-- Start --

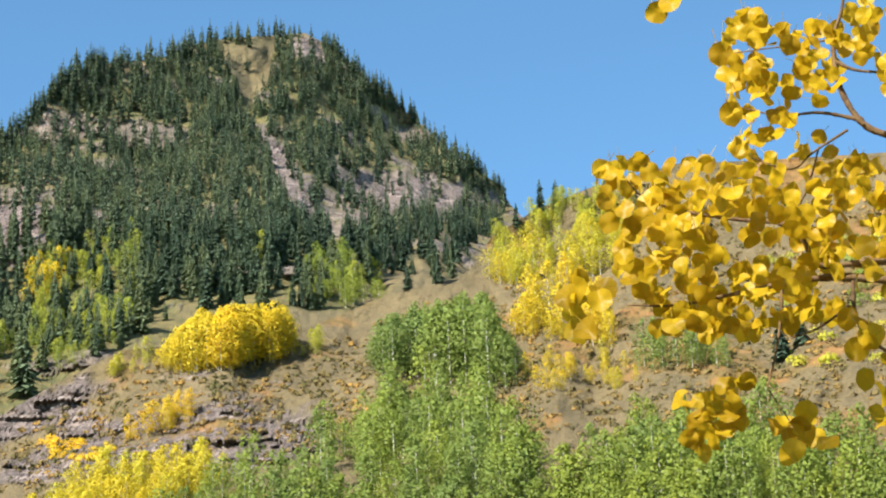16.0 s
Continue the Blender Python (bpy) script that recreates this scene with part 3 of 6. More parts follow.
def knoll_cover(p, hd, el):
    bare = patch(hd, el, [(2.15, 4.31), (4.58, 5.58), (5.55, 5.32), (6.94, 4.92), (8.86, 6.45), (10.26, 6.32), (9.98, 5.36), (8.60, 4.66), (5.85, 4.20), (3.39, 3.92)], 0.12, 0.25, 5.0)
    return {"bare": bare * step(0.4, 0.5, fbm(p * 0.02, 4, 91)), "lush": step(0.45, 0.6, fbm(p * 0.009, 4, 93))}


slope("hill_knoll", "wooded knoll with small cliffs under the scree", knoll_mat, 3.0, 18.0, 340, 150, lambda h: 1.5 + 0 * h, lambda h: line(KNOLL_CREST, h),
      lambda h, e: 2150 + 120 * (e - 2) - 16 * (h - 9) + 3 * (h - 9) ** 2, lambda p, h, e, c: -(ridged(p * np.array([0.006, 0.006, 0.003]), 4, 95) - 0.5) * 110 + 12 * c["bare"] * (((p[:, 2] / 26) % 1) ** 2 - 0.4),
      knoll_cover, 300)

# ---- the steep sunlit side with the cone hill ----
SIDE_CREST = [(6.13, 3.68), (7.50, 4.24), (8.88, 4.73), (10.26, 5.36), (11.65, 6.19), (12.83, 6.88), (13.32, 7.85), (14.17, 8.95), (14.88, 9.91), (15.59, 10.87), (16.16, 11.63), (17.15, 12.57), (18.71, 13.70)]
SIDE_CREST += [(18.16, 13.67), (19.87, 14.57), (20.73, 15.05)]
SIDE_CREST += [(23.84, 17.70), (25.05, 18.12), (25.27, 18.87), (25.64, 19.42), (26.22, 19.97), (26.66, 20.38)]
SIDE_CREST += [(26.74, 20.11), (27.60, 20.27), (28.45, 20.56), (29.46, 21.26), (30.04, 21.61), (30.92, 22.30), (31.66, 22.99)]
SIDE_CREST += [(32.14, 23.57), (33.17, 23.82), (34.66, 24.00), (35.42, 24.30), (36.17, 24.43), (36.92, 24.46), (37.68, 24.49), (38.29, 24.53), (39.18, 24.07), (40.05, 23.22), (41.20, 22.27), (42.06, 21.47), (43.20, 20.65), (43.54, 20.08), (44.29, 19.27), (46.28, 18.44), (51.87, 16.73)]
SIDE_LINES = [
    [(6.13, 3.68, 1250), (6.15, 2.59, 1100)],
    [(12.83, 6.88, 900), (12.82, 3.99, 700)],
    [(16.18, 11.85, 860), (16.21, 8.81, 690), (16.24, 5.78, 560)],
    [(23.84, 17.70, 900), (23.85, 14.06, 720), (23.86, 9.95, 560)],
    [(26.66, 20.38, 1010), (26.64, 18.60, 960), (26.62, 16.39, 800), (26.58, 12.66, 640), (26.55, 9.09, 540)],
    [(29.75, 21.47, 1300), (29.76, 20.17, 1080), (29.76, 18.73, 1000), (29.78, 15.29, 780), (29.79, 11.74, 600)],
    [(37.68, 24.52, 1650), (37.62, 22.59, 1450), (37.54, 19.55, 1000), (37.44, 15.68, 760), (37.37, 12.94, 620)],
    [(41.20, 22.27, 1750), (40.53, 20.71, 1450), (39.73, 19.07, 1000), (39.48, 12.86, 640)],
    [(43.54, 20.08, 1700), (43.40, 17.93, 1000), (43.08, 12.69, 640)],
    [(51.87, 16.73, 1500), (51.37, 12.13, 700)],
]


CRAGS = [
    [(12.91, 6.71), (13.44, 8.09), (14.54, 8.24), (15.37, 8.53), (16.49, 9.09), (17.74, 9.78), (18.73, 10.48), (19.86, 10.89), (20.27, 9.37), (19.01, 8.82), (18.31, 8.12), (17.61, 7.16), (16.23, 6.33), (15.67, 7.01), (14.29, 6.86)],
    [(24.18, 14.43), (24.89, 14.28), (26.02, 13.70), (27.43, 12.96), (27.54, 12.26), (26.53, 11.60), (25.53, 11.35), (25.08, 10.39), (24.67, 10.81), (24.55, 11.65), (24.29, 12.76)],
    [(24.53, 17.33), (25.12, 17.73), (26.42, 17.56), (26.55, 17.00), (25.67, 16.61), (24.66, 16.64)],
    [(24.63, 15.39), (25.51, 15.79), (26.22, 15.49), (26.19, 14.38), (25.17, 13.99), (24.32, 14.43)],
]


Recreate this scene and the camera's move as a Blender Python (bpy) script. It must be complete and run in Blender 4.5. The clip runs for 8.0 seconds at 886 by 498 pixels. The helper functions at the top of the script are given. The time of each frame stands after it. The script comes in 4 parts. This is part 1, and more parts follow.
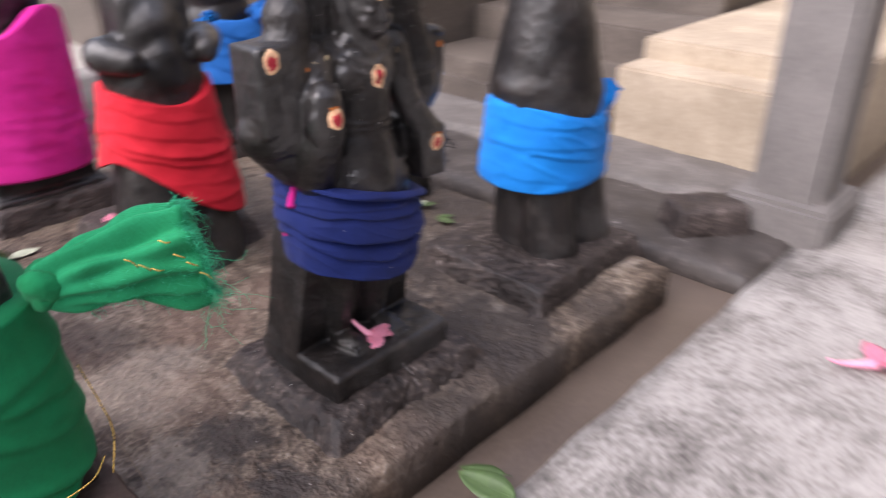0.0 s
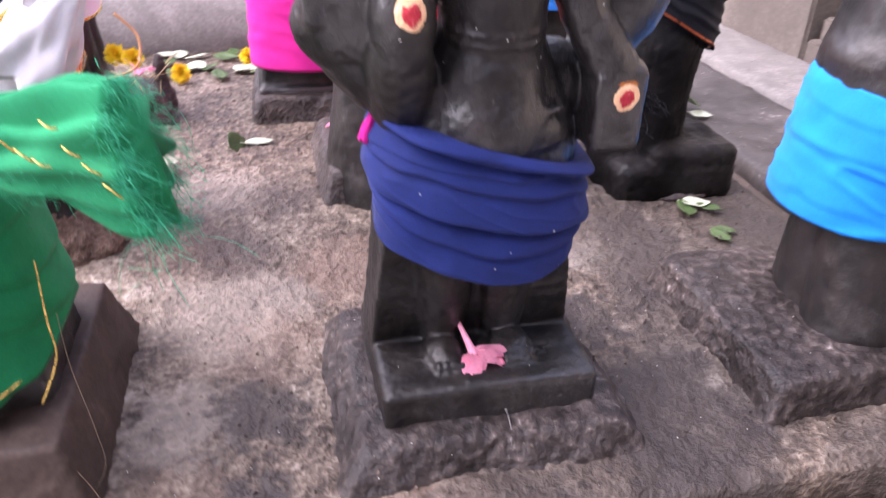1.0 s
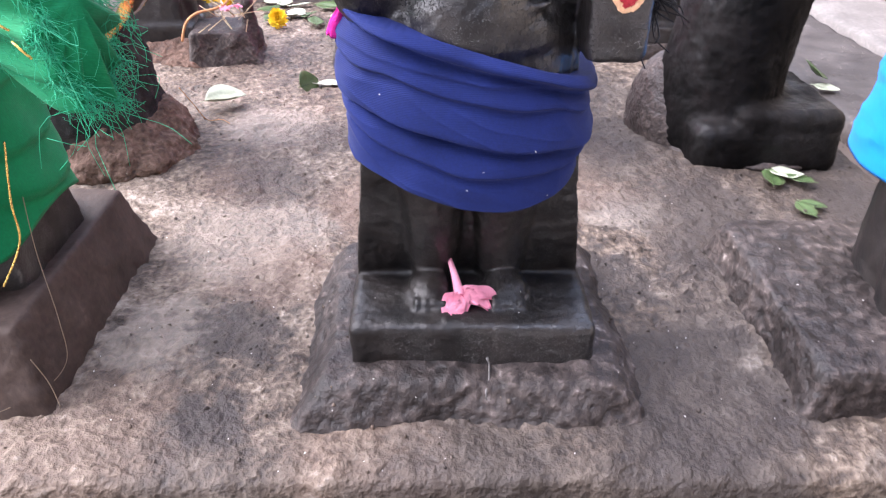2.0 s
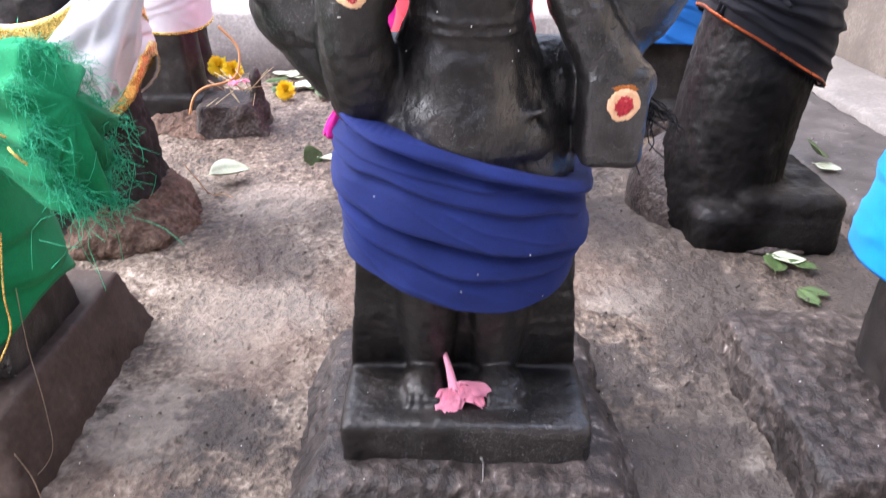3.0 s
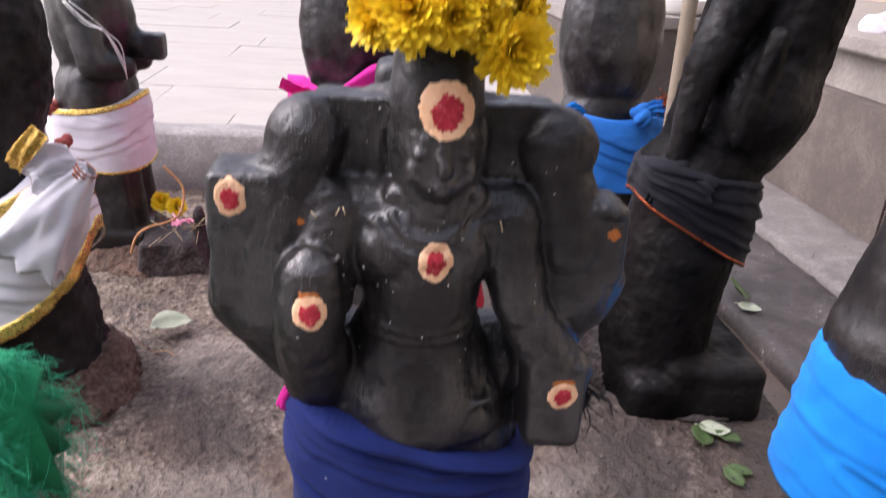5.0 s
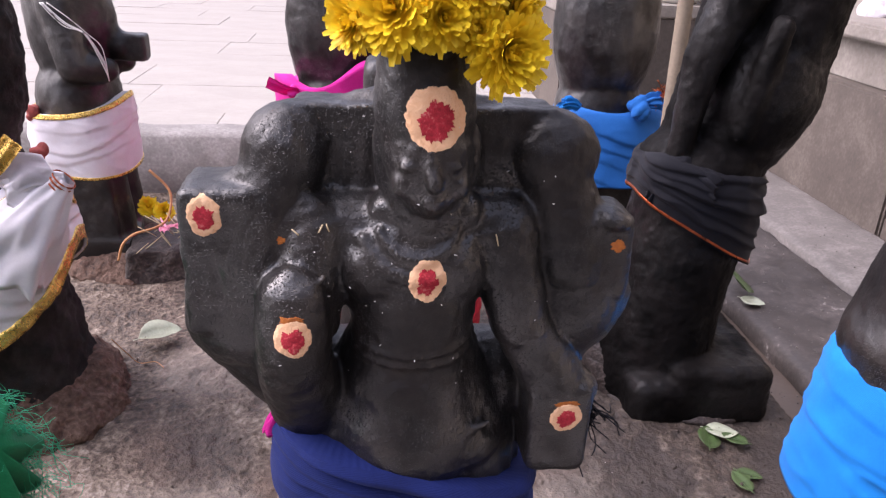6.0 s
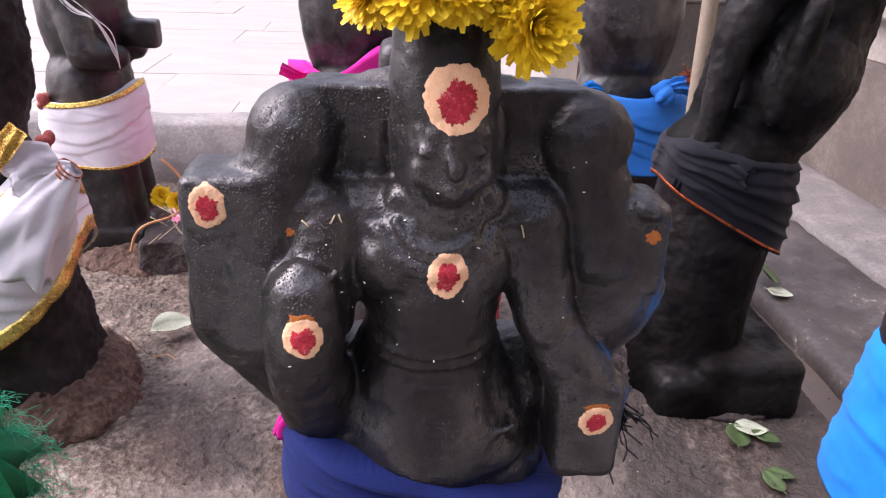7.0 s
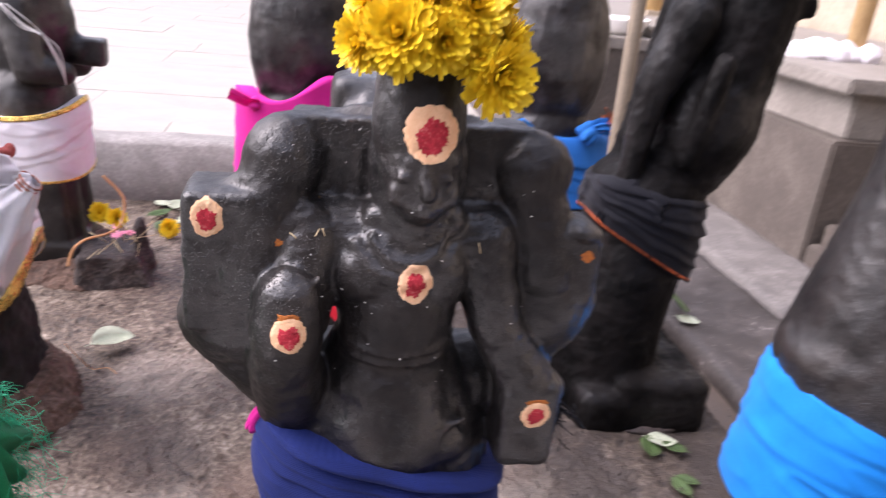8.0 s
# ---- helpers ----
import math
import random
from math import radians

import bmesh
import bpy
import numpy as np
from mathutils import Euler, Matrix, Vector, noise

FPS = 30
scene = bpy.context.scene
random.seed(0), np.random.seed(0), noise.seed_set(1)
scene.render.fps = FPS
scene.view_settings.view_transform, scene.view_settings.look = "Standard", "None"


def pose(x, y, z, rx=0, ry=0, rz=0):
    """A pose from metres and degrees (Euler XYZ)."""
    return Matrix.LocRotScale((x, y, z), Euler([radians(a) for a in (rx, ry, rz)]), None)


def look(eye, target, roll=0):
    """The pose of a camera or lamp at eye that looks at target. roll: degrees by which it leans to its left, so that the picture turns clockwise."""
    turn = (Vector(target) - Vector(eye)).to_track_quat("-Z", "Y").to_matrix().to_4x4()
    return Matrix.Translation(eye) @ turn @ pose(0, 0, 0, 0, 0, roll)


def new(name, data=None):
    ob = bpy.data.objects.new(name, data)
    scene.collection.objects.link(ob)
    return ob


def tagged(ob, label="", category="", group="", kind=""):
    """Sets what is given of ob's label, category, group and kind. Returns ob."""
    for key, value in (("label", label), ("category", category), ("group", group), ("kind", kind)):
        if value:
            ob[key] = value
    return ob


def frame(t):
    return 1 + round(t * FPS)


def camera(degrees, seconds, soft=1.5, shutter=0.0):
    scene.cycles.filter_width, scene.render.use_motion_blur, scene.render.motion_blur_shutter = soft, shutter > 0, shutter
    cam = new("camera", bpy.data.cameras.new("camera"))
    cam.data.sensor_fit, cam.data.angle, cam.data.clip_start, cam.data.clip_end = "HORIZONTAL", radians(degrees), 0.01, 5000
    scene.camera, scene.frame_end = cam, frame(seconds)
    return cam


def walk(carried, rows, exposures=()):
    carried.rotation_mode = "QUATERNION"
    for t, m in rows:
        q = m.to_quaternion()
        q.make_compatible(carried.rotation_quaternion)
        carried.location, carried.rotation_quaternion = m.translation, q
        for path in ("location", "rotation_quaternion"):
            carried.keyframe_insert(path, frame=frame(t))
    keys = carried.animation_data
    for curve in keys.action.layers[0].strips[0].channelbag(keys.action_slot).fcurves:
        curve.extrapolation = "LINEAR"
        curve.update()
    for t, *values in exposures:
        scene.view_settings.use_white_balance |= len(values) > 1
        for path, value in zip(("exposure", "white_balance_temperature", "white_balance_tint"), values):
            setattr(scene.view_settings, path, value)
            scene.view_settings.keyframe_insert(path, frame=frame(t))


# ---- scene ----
cam = camera(61.2, 8.0, soft=1.2, shutter=0.5)
PATH = [
    (0, (-0.696, -0.842, 0.796), (0.596, 0.379, -0.121), -0.1),
    (0.2, (-0.573, -0.844, 0.782), (0.475, 0.571, -0.166), 0.9),
    (0.5, (-0.417, -0.783, 0.699), (0.338, 0.786, -0.282), 2.6),
    (0.8, (-0.277, -0.718, 0.667), (0.236, 0.926, -0.350), 1.3),
    (1, (-0.216, -0.702, 0.638), (0.192, 0.979, -0.366), 1.4),
    (1.2, (-0.157, -0.702, 0.595), (0.143, 0.965, -0.468), 0.9),
    (2.3, (-0.037, -0.679, 0.542), (-0.020, 1.051, -0.461), 1.0),
    (2.5, (-0.034, -0.675, 0.552), (-0.017, 1.074, -0.418), 1.1),
    (3, (-0.035, -0.661, 0.575), (-0.010, 1.122, -0.332), 1.1),
    (3.5, (-0.042, -0.644, 0.609), (0.034, 1.174, -0.223), 1.5),
    (4, (-0.046, -0.622, 0.655), (0.073, 1.211, -0.135), 2.3),
    (4.5, (-0.051, -0.609, 0.716), (0.096, 1.215, -0.092), 3.6),
    (5, (-0.051, -0.608, 0.772), (0.138, 1.229, 0.002), 3.7),
    (5.2, (-0.054, -0.610, 0.791), (0.144, 1.238, 0.051), 3.6),
    (6.3, (-0.041, -0.548, 0.767), (0.143, 1.271, -0.045), 2.1),
    (6.5, (-0.043, -0.545, 0.765), (0.124, 1.272, -0.054), 2.0),
    (7, (-0.043, -0.524, 0.759), (0.111, 1.295, -0.058), 2.0),
    (7.5, (-0.047, -0.529, 0.764), (0.089, 1.292, -0.051), 2.3),
    (8, (-0.088, -0.602, 0.779), (0.275, 1.223, 0.047), 6.0),
]
EXPOSURES = [(0.0, 0.2, 6250, 21), (0.5, 0.38, 6150, 23), (1.0, 1.1, 6050, 30), (2.5, 1.38, 5900, 17), (3.5, 0.95, 6100, 18), (4.0, 0.6, 6150, 18), (4.5, 0.25, 6150, 20), (6.5, 0.28, 6150, 28), (7.0, 0.42, 6150, 28), (7.5, 0.48, 6150, 27), (8.0, 0.5, 6150, 25)]
walk(cam, [(t, look(eye, target, roll)) for t, eye, target, roll in PATH], EXPOSURES)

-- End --

Stated exercise » Copy out every line of the listing that includes the string "render".

Exercise solution »
scene.render.fps = FPS
    scene.cycles.filter_width, scene.render.use_motion_blur, scene.render.motion_blur_shutter = soft, shutter > 0, shutter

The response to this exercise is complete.